### [Instruction]
Reproduce all the lines exactly as they stand, apart from the pictures.

### [Available data]

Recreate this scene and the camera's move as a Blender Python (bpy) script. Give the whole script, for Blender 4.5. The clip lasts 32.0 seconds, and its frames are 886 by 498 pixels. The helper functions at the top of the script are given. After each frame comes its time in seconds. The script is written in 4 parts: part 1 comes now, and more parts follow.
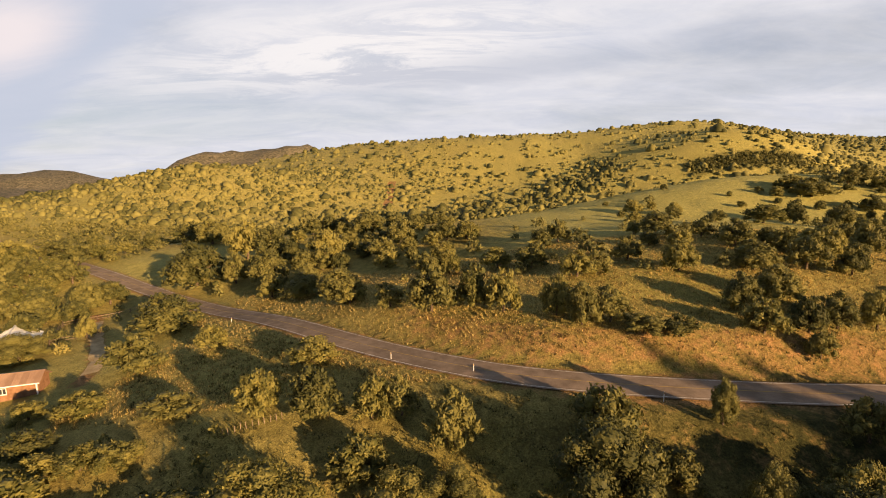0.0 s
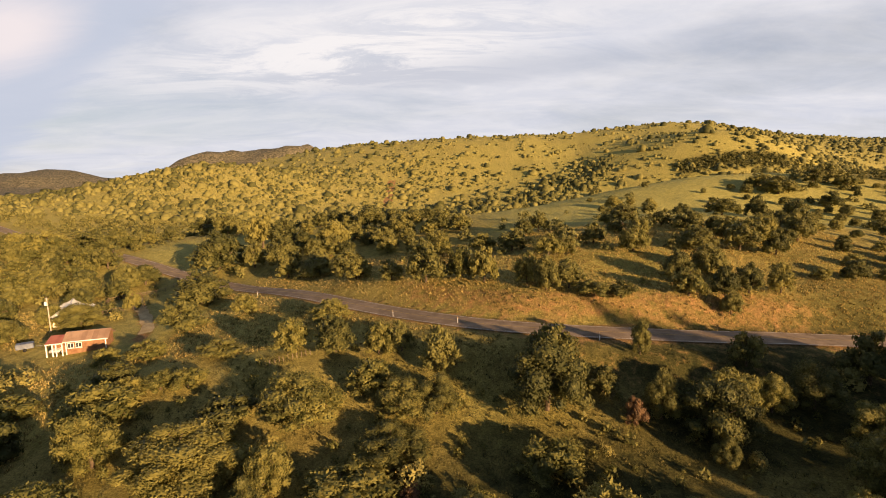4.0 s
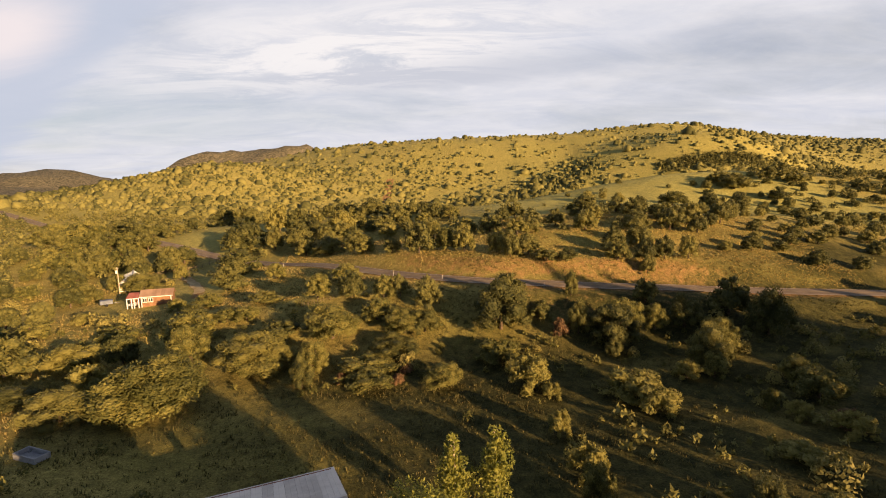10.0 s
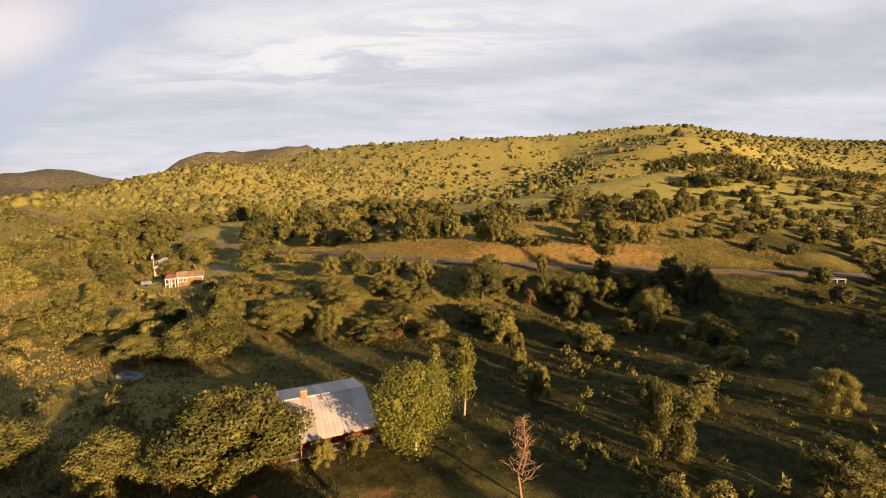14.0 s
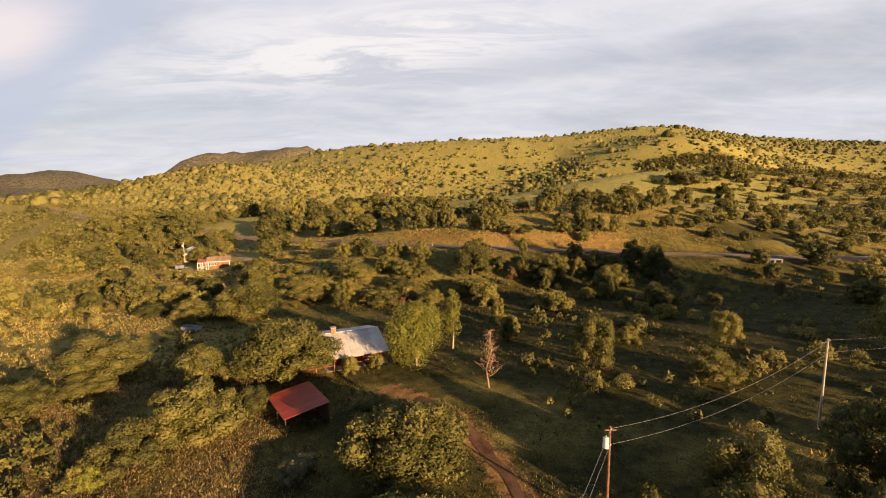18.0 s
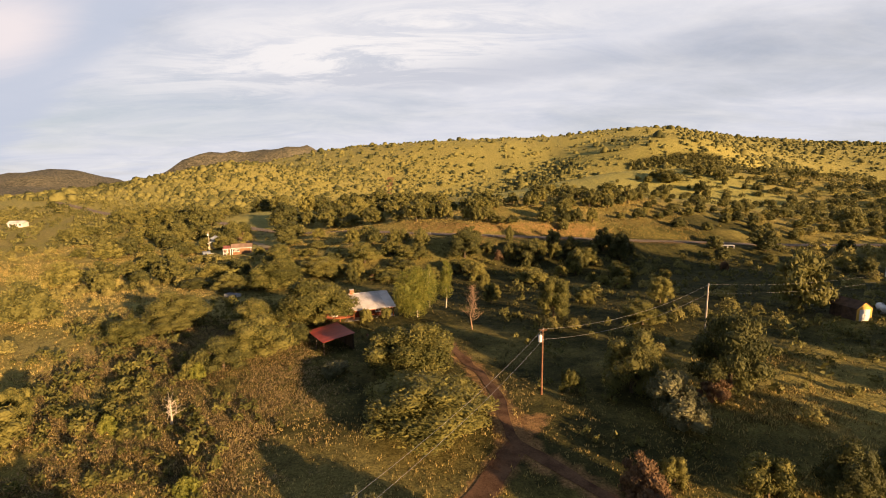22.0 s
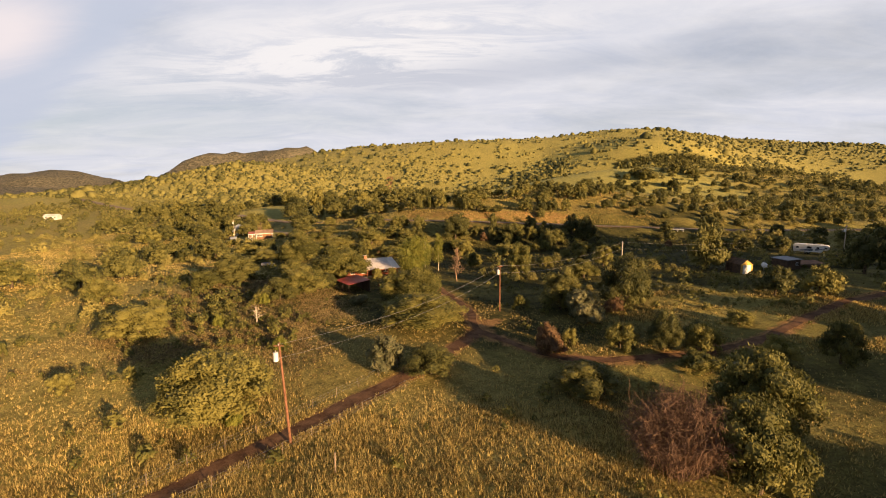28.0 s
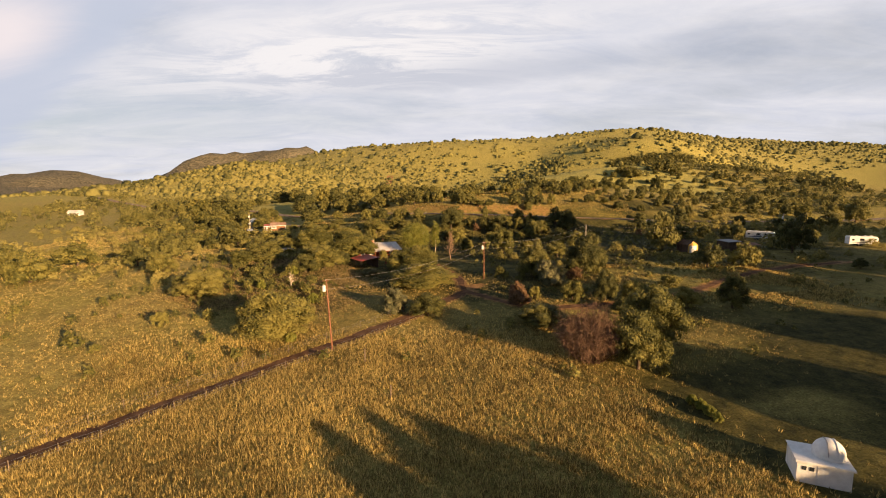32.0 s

### [Task output]
Recreate this scene and the camera's move as a Blender Python (bpy) script. Give the whole script, for Blender 4.5. The clip lasts 32.0 seconds, and its frames are 886 by 498 pixels. The helper functions at the top of the script are given. After each frame comes its time in seconds. The script is written in 4 parts: part 1 comes now, and more parts follow.
0.0 s
4.0 s
10.0 s
14.0 s
18.0 s
22.0 s
28.0 s
32.0 s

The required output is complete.